▸ **Information supplied**:
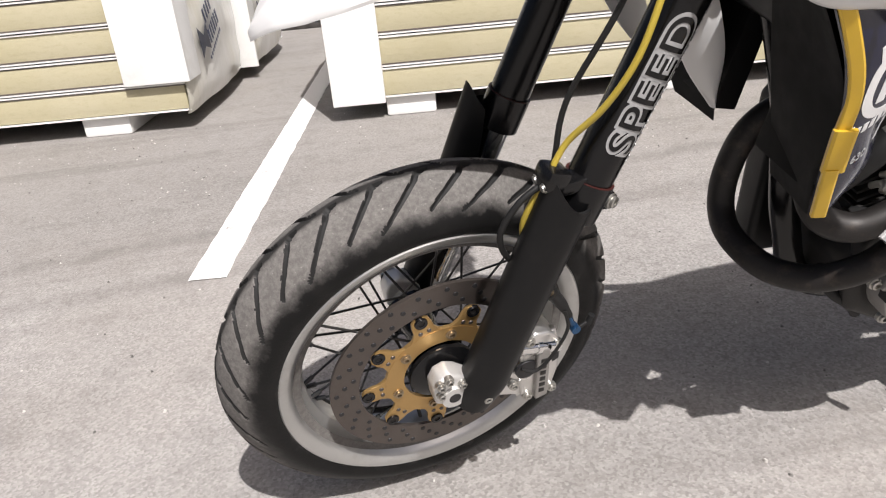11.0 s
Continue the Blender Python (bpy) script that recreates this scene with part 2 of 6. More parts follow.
def asphalt_material():
    """Sun-bleached asphalt: pale aggregate in grey binder, mottled, with faint dark wheel streaks."""
    m, nt, p, links = nodes_of("asphalt")
    co = coords(nt)
    vor = nt.nodes.new("ShaderNodeTexVoronoi")
    vor.inputs["Scale"].default_value = 190
    links.new(co, vor.inputs["Vector"])
    cell = ramp(nt, vor.outputs["Color"], 0.1, 0.95)
    grit = noise_tex(nt, co, 240, 6, 0.8)
    mid = noise_tex(nt, co, 9, 6, 0.65)
    big = noise_tex(nt, co, 0.9, 5, 0.6)
    base = mixc(nt, ramp(nt, big, 0.30, 0.72), (0.255, 0.241, 0.228), (0.405, 0.386, 0.367))
    base = mixc(nt, 0.36, base, mixc(nt, cell, (0.11, 0.103, 0.096), (0.56, 0.54, 0.515)))
    base = mixc(nt, ramp(nt, grit, 0.60, 0.76), base, (0.60, 0.58, 0.555))
    base = mixc(nt, ramp(nt, grit, 0.22, 0.40, (1, 1, 1, 1), (0, 0, 0, 1)), base, (0.10, 0.092, 0.086))
    base = mixc(nt, ramp(nt, mid, 0.50, 0.78), base, mixc(nt, 0.50, base, (0.17, 0.16, 0.15)))
    base = mixc(nt, ramp(nt, noise_tex(nt, co, 34, 6, 0.7), 0.58, 0.80), base, (0.45, 0.43, 0.41))
    st = nt.nodes.new("ShaderNodeMapping")
    st.inputs["Rotation"].default_value = (0, 0, radians(7.5))
    st.inputs["Scale"].default_value = (0.10, 2.4, 1.0)
    links.new(co, st.inputs["Vector"])
    streak = ramp(nt, noise_tex(nt, st.outputs[0], 1.6, 5, 0.65), 0.54, 0.70)
    base = mixc(nt, streak, base, mixc(nt, 0.42, base, (0.12, 0.112, 0.105)))
    # ravelled patches of bare aggregate and a faint brown tinge
    stones = nt.nodes.new("ShaderNodeTexVoronoi")
    stones.inputs["Scale"].default_value = 210
    links.new(co, stones.inputs["Vector"])
    bare = ramp(nt, noise_tex(nt, co, 2.1, 8, 0.72), 0.53, 0.70, (0, 0, 0, 1), (0.50, 0.50, 0.50, 1))
    base = mixc(nt, bare, base, mixc(nt, ramp(nt, stones.outputs["Color"], 0.15, 0.85), (0.19, 0.178, 0.166), (0.46, 0.438, 0.412)))
    base = mixc(nt, ramp(nt, noise_tex(nt, co, 0.7, 5, 0.6), 0.50, 0.75, (0, 0, 0, 1), (0.30, 0.30, 0.30, 1)), base, (0.30, 0.262, 0.225))
    # dirtier lane in front of the stacks
    lane_xyz = nt.nodes.new("ShaderNodeSeparateXYZ")
    links.new(co, lane_xyz.inputs[0])
    lane_y = nt.nodes.new("ShaderNodeMath")
    lane_y.operation = "MULTIPLY_ADD"
    links.new(noise_tex(nt, co, 1.4, 5, 0.6), lane_y.inputs[0])
    lane_y.inputs[1].default_value = 1.2
    links.new(lane_xyz.outputs["Y"], lane_y.inputs[2])
    span = nt.nodes.new("ShaderNodeMapRange")
    span.inputs["From Min"].default_value, span.inputs["From Max"].default_value, span.inputs["To Max"].default_value = 1.2, 2.3, 0.42
    links.new(lane_y.outputs[0], span.inputs["Value"])
    base = mixc(nt, span.outputs[0], base, mixc(nt, 0.7, base, (0.13, 0.12, 0.11)))
    # two old wheel tracks beside the stacks
    xyz = nt.nodes.new("ShaderNodeSeparateXYZ")
    links.new(co, xyz.inputs[0])
    patchy = ramp(nt, noise_tex(nt, co, 3.2, 6, 0.7), 0.34, 0.66)
    for c0, slope in ((1.365, 0.12), (1.04, 0.105)):
        dist = nt.nodes.new("ShaderNodeMath")
        dist.operation = "MULTIPLY_ADD"
        links.new(xyz.outputs["X"], dist.inputs[0])
        dist.inputs[1].default_value, dist.inputs[2].default_value = slope, c0
        gap = nt.nodes.new("ShaderNodeMath")
        gap.operation = "SUBTRACT"
        links.new(xyz.outputs["Y"], gap.inputs[0])
        links.new(dist.outputs[0], gap.inputs[1])
        away = nt.nodes.new("ShaderNodeMath")
        away.operation = "ABSOLUTE"
        links.new(gap.outputs[0], away.inputs[0])
        inside = ramp(nt, away.outputs[0], 0.015, 0.075, (0.55, 0.55, 0.55, 1), (0, 0, 0, 1))
        base = mixc(nt, mixc(nt, 1.0, inside, patchy, "MULTIPLY"), base, (0.13, 0.122, 0.115))
    base = mixc(nt, 0.07, base, (0.05, 0.046, 0.042))
    links.new(base, p.inputs["Base Color"])
    p.inputs["Roughness"].default_value = 0.88
    p.inputs["Specular IOR Level"].default_value = 0.3
    h = mixc(nt, bare, mixc(nt, 0.5, vor.outputs["Distance"], grit), stones.outputs["Distance"])
    links.new(bump_of(nt, mid, 0.15, 0.01, bump_of(nt, h, 0.55, 0.004)), p.inputs["Normal"])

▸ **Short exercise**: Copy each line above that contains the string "with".

▸ **Answer to the exercise**:
Continue the Blender Python (bpy) script that recreates this scene with part 2 of 6. More parts follow.
    """Sun-bleached asphalt: pale aggregate in grey binder, mottled, with faint dark wheel streaks."""